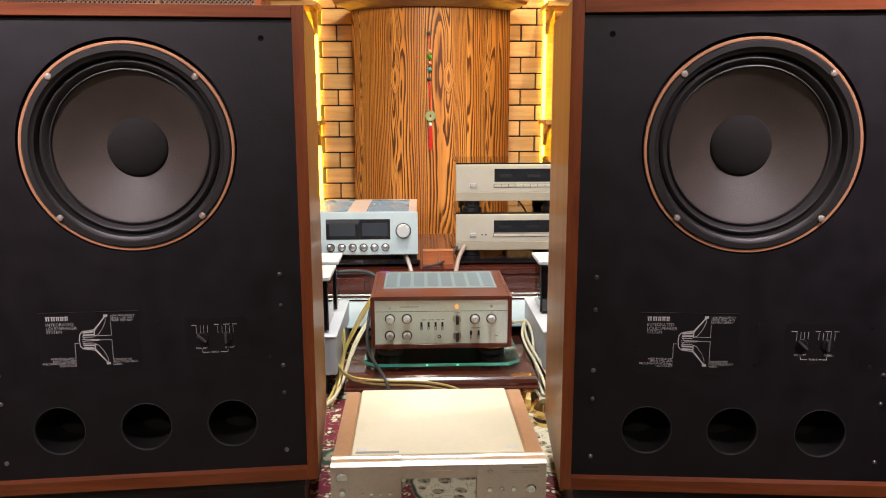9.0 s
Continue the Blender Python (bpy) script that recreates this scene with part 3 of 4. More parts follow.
        patch("white_stripe", [(-0.0172, 0.0400), (-0.0172, 0.0250), (0.0060, 0.0140), (0.0070, 0.0140), (0.0070, 0.0215), (-0.0120, 0.0438), (-0.0172, 0.0438)], FLAG_WHITE, 3)
        patch("red_stripe", [(-0.0172, 0.0375), (-0.0172, 0.0300), (0.0010, 0.0140), (0.0070, 0.0150), (0.0070, 0.0185), (-0.0140, 0.0420)], FLAG_RED, 4)
        patch("white_edge", [(-0.0172, 0.0105), (0.0095, 0.0105), (0.0095, 0.0438), (0.0072, 0.0438), (0.0072, 0.0128), (-0.0172, 0.0128)], FLAG_WHITE, 3)
        mark = bmesh.new()
        for k in range(5):
            z0 = -0.0400 + k * 0.0078
            prism([(0.0075, z0), (0.0132, z0), (0.0132, z0 + 0.0056), (0.0075, z0 + 0.0056)], t - 0.0002, t, "y", mark)
        part("maker_mark", mark, FLAG_BLUE, tag)
        lines = bmesh.new()
        for k in range(2):
            prism([(-0.004 - k * 0.006, -0.034), (-0.002 - k * 0.006, -0.034), (-0.002 - k * 0.006, -0.012), (-0.004 - k * 0.006, -0.012)], t - 0.0002, t, "y", lines)
        part("small_print", lines, METER, tag)
        cord = tube("cord", [(0.003, -0.001, 0.044), (0.001, -0.003, 0.07), (0.000, -0.005, 0.10), (0.0005, -0.006, 0.119), (-0.007, -0.006, 0.122)], 0.0012, RUBBER, tag, "thin black cord")
        tube("cord", [(0.004, -0.001, 0.044), (0.005, -0.003, 0.08), (0.004, -0.005, 0.11), (0.001, -0.006, 0.119), (0.005, -0.008, 0.116)], 0.0012, RUBBER, tag)
    return spk


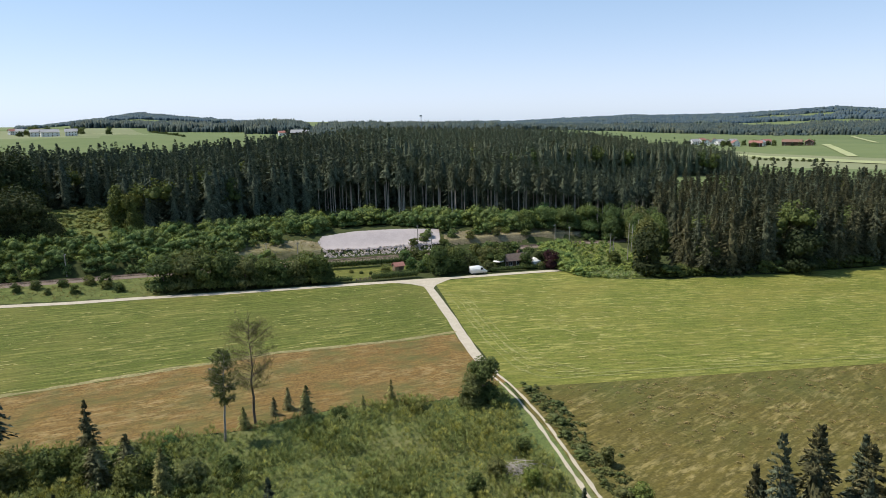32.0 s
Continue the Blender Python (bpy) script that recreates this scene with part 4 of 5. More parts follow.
for k, (u, v, h, w) in enumerate([(-112, 22, 2.8, 3.6), (-104, 21, 2.0, 2.6), (-99, 22, 2.6, 2.4), (-120, 20, 3.2, 4.5), (-128, 21, 3.4, 5), (-92, 19, 1.6, 2), (-86, 18, 2.4, 2.2), (-79, 20, 2.2, 3), (-76, 17, 2.6, 3.2), (-136, 20, 3.5, 5), (-116, 23.5, 3.4, 4.6), (-123, 23, 3.0, 5), (-107, 24, 2.2, 4), (-95, 23.5, 2.6, 3.4), (-89, 24, 1.8, 3), (-83, 24, 2.6, 3.8), (-79, 23.5, 3.2, 4)]):
    x, y = uv(u, v)
    leafy("bush", x, y, h, w, 520 + k, M_LEAF_DARK if k % 2 == 0 else M_LEAF, "small dark bush on the verge beside the railway", "shrub", 350, 0.16, "verge bushes", False)


sap_v = []
for s in range(5):
    g2 = np.random.default_rng(600 + s)
    V, F = [], []
    for k in range(56):
        a, z = g2.uniform(0, 6.28), g2.uniform(0.05, 0.8)
        r = 0.36 * (1.05 - z)
        p = np.array([r * math.cos(a), r * math.sin(a), z])
        tip = p + np.array([math.cos(a) * 0.14, math.sin(a) * 0.14, g2.uniform(0.1, 0.24)])
        sd = np.array([-math.sin(a), math.cos(a), 0]) * 0.036
        o = len(V)
        V += [p + sd, tip, p - sd]
        F += [(o, o + 1, o + 2)]
    sap_v.append((np.array(V), np.array(F)))
# tufts on the dry bank and weeds on the verge
X7, Y7 = jitter_grid(-190, 66, -50, 74, 1.3, 49)
g = np.random.default_rng(50)
bankz = inside(X7, Y7, [(-62, 9), (-31, 24), (-32, 34), (-38, 36), (-60, 22)]) | inside(X7, Y7, [(6, 43), (62, 63), (60, 70), (20, 57), (8, 51)])
vergez = inside(X7, Y7, [(-185, -48), (-98, -23), (-62, -14.5), (-60, 6), (-100, -10), (-180, -40)])
keep = (bankz | vergez) & (g.uniform(0, 1, len(X7)) < 0.6) & (np.abs(Y7 * CT - X7 * ST - 29) > 3)
X7, Y7 = X7[keep], Y7[keep]
scatter("bank_weeds", sap_v, X7, Y7, g.uniform(0.3, 1.0, len(X7)), g.uniform(1.0, 1.8, len(X7)), M_WEED, "dry yellowish weeds and tufts on the bank", "weeds", 52)

# dark undergrowth where the wood meets the meadow
g = np.random.default_rng(53)
X12 = g.uniform(70, 187, 210)
Y12 = np.interp(X12, (70, 93, 113, 150, 187), (7.0, 10.8, 14.8, 25.8, 36.0)) + np.abs(g.normal(0, 1.3, 210))
scatter("undergrowth", hazel_v, X12, Y12, g.uniform(0.8, 2.4, 210) + 2.2 * (g.uniform(0, 1, 210) > 0.85), g.uniform(0.9, 1.5, 210), M_LEAF_DARK, "low dark bushes under the edge of the spruce wood", "bushes", 54)

# pale flowering herbs at the front of the eastern clearing
X8, Y8 = jitter_grid(46, 68, 3, 16, 1.1, 55)
keep = inside(X8, Y8, [(49, 5.5), (56, 4.2), (66, 7.5), (67, 12), (54, 11), (48, 12)])
g = np.random.default_rng(56)
X8, Y8 = X8[keep], Y8[keep]
scatter("flowering_herbs", sap_v, X8, Y8, g.uniform(0.6, 1.4, len(X8)), g.uniform(1.0, 1.8, len(X8)), M_HERB, "pale flowering herbs before the scrub", "herbs", 57)

# shrubs between the gardens and the railway
for k, u in enumerate(np.arange(4, 44, 3.3)):
    x, y = uv(u + 0.8 * math.sin(k * 2.1), 23.5 + 1.6 * math.sin(k * 1.7))
    leafy("shrub", x, y, 3.6 + 0.9 * math.sin(k * 2.9), 4.6, 460 + k, (M_HAZEL, M_LEAF, M_LEAF_DARK)[k % 3], "dense green shrub between garden and railway", "shrub", 520, 0.24, "shrubs by the railway", False)
for k, (x, y, h, w) in enumerate([(23.5, 17.6, 4.6, 4.2), (25.5, 25.5, 6.2, 5), (33.5, 23.5, 6, 5), (36.5, 20.5, 5, 4), (21, 20.5, 4.4, 4), (13.5, 15, 5.2, 5.5), (10, 12.5, 4.6, 5)]):
    leafy("garden_tree", x, y, h, w, 480 + k, M_OAK if k % 2 else M_LEAF_DARK, "dark leafy garden tree beside the cottage", "tree", 700, 0.22, "garden trees")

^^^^

# PROBLEM DETAILS:
Reproduce the full material exactly, excluding the pictures.

# EXERCISE RESPONSE:
9.0 s
Continue the Blender Python (bpy) script that recreates this scene with part 3 of 4. More parts follow.
        patch("white_stripe", [(-0.0172, 0.0400), (-0.0172, 0.0250), (0.0060, 0.0140), (0.0070, 0.0140), (0.0070, 0.0215), (-0.0120, 0.0438), (-0.0172, 0.0438)], FLAG_WHITE, 3)
        patch("red_stripe", [(-0.0172, 0.0375), (-0.0172, 0.0300), (0.0010, 0.0140), (0.0070, 0.0150), (0.0070, 0.0185), (-0.0140, 0.0420)], FLAG_RED, 4)
        patch("white_edge", [(-0.0172, 0.0105), (0.0095, 0.0105), (0.0095, 0.0438), (0.0072, 0.0438), (0.0072, 0.0128), (-0.0172, 0.0128)], FLAG_WHITE, 3)
        mark = bmesh.new()
        for k in range(5):
            z0 = -0.0400 + k * 0.0078
            prism([(0.0075, z0), (0.0132, z0), (0.0132, z0 + 0.0056), (0.0075, z0 + 0.0056)], t - 0.0002, t, "y", mark)
        part("maker_mark", mark, FLAG_BLUE, tag)
        lines = bmesh.new()
        for k in range(2):
            prism([(-0.004 - k * 0.006, -0.034), (-0.002 - k * 0.006, -0.034), (-0.002 - k * 0.006, -0.012), (-0.004 - k * 0.006, -0.012)], t - 0.0002, t, "y", lines)
        part("small_print", lines, METER, tag)
        cord = tube("cord", [(0.003, -0.001, 0.044), (0.001, -0.003, 0.07), (0.000, -0.005, 0.10), (0.0005, -0.006, 0.119), (-0.007, -0.006, 0.122)], 0.0012, RUBBER, tag, "thin black cord")
        tube("cord", [(0.004, -0.001, 0.044), (0.005, -0.003, 0.08), (0.004, -0.005, 0.11), (0.001, -0.006, 0.119), (0.005, -0.008, 0.116)], 0.0012, RUBBER, tag)
    return spk


32.0 s
Continue the Blender Python (bpy) script that recreates this scene with part 4 of 5. More parts follow.
for k, (u, v, h, w) in enumerate([(-112, 22, 2.8, 3.6), (-104, 21, 2.0, 2.6), (-99, 22, 2.6, 2.4), (-120, 20, 3.2, 4.5), (-128, 21, 3.4, 5), (-92, 19, 1.6, 2), (-86, 18, 2.4, 2.2), (-79, 20, 2.2, 3), (-76, 17, 2.6, 3.2), (-136, 20, 3.5, 5), (-116, 23.5, 3.4, 4.6), (-123, 23, 3.0, 5), (-107, 24, 2.2, 4), (-95, 23.5, 2.6, 3.4), (-89, 24, 1.8, 3), (-83, 24, 2.6, 3.8), (-79, 23.5, 3.2, 4)]):
    x, y = uv(u, v)
    leafy("bush", x, y, h, w, 520 + k, M_LEAF_DARK if k % 2 == 0 else M_LEAF, "small dark bush on the verge beside the railway", "shrub", 350, 0.16, "verge bushes", False)


sap_v = []
for s in range(5):
    g2 = np.random.default_rng(600 + s)
    V, F = [], []
    for k in range(56):
        a, z = g2.uniform(0, 6.28), g2.uniform(0.05, 0.8)
        r = 0.36 * (1.05 - z)
        p = np.array([r * math.cos(a), r * math.sin(a), z])
        tip = p + np.array([math.cos(a) * 0.14, math.sin(a) * 0.14, g2.uniform(0.1, 0.24)])
        sd = np.array([-math.sin(a), math.cos(a), 0]) * 0.036
        o = len(V)
        V += [p + sd, tip, p - sd]
        F += [(o, o + 1, o + 2)]
    sap_v.append((np.array(V), np.array(F)))
# tufts on the dry bank and weeds on the verge
X7, Y7 = jitter_grid(-190, 66, -50, 74, 1.3, 49)
g = np.random.default_rng(50)
bankz = inside(X7, Y7, [(-62, 9), (-31, 24), (-32, 34), (-38, 36), (-60, 22)]) | inside(X7, Y7, [(6, 43), (62, 63), (60, 70), (20, 57), (8, 51)])
vergez = inside(X7, Y7, [(-185, -48), (-98, -23), (-62, -14.5), (-60, 6), (-100, -10), (-180, -40)])
keep = (bankz | vergez) & (g.uniform(0, 1, len(X7)) < 0.6) & (np.abs(Y7 * CT - X7 * ST - 29) > 3)
X7, Y7 = X7[keep], Y7[keep]
scatter("bank_weeds", sap_v, X7, Y7, g.uniform(0.3, 1.0, len(X7)), g.uniform(1.0, 1.8, len(X7)), M_WEED, "dry yellowish weeds and tufts on the bank", "weeds", 52)

# dark undergrowth where the wood meets the meadow
g = np.random.default_rng(53)
X12 = g.uniform(70, 187, 210)
Y12 = np.interp(X12, (70, 93, 113, 150, 187), (7.0, 10.8, 14.8, 25.8, 36.0)) + np.abs(g.normal(0, 1.3, 210))
scatter("undergrowth", hazel_v, X12, Y12, g.uniform(0.8, 2.4, 210) + 2.2 * (g.uniform(0, 1, 210) > 0.85), g.uniform(0.9, 1.5, 210), M_LEAF_DARK, "low dark bushes under the edge of the spruce wood", "bushes", 54)

# pale flowering herbs at the front of the eastern clearing
X8, Y8 = jitter_grid(46, 68, 3, 16, 1.1, 55)
keep = inside(X8, Y8, [(49, 5.5), (56, 4.2), (66, 7.5), (67, 12), (54, 11), (48, 12)])
g = np.random.default_rng(56)
X8, Y8 = X8[keep], Y8[keep]
scatter("flowering_herbs", sap_v, X8, Y8, g.uniform(0.6, 1.4, len(X8)), g.uniform(1.0, 1.8, len(X8)), M_HERB, "pale flowering herbs before the scrub", "herbs", 57)

# shrubs between the gardens and the railway
for k, u in enumerate(np.arange(4, 44, 3.3)):
    x, y = uv(u + 0.8 * math.sin(k * 2.1), 23.5 + 1.6 * math.sin(k * 1.7))
    leafy("shrub", x, y, 3.6 + 0.9 * math.sin(k * 2.9), 4.6, 460 + k, (M_HAZEL, M_LEAF, M_LEAF_DARK)[k % 3], "dense green shrub between garden and railway", "shrub", 520, 0.24, "shrubs by the railway", False)
for k, (x, y, h, w) in enumerate([(23.5, 17.6, 4.6, 4.2), (25.5, 25.5, 6.2, 5), (33.5, 23.5, 6, 5), (36.5, 20.5, 5, 4), (21, 20.5, 4.4, 4), (13.5, 15, 5.2, 5.5), (10, 12.5, 4.6, 5)]):
    leafy("garden_tree", x, y, h, w, 480 + k, M_OAK if k % 2 else M_LEAF_DARK, "dark leafy garden tree beside the cottage", "tree", 700, 0.22, "garden trees")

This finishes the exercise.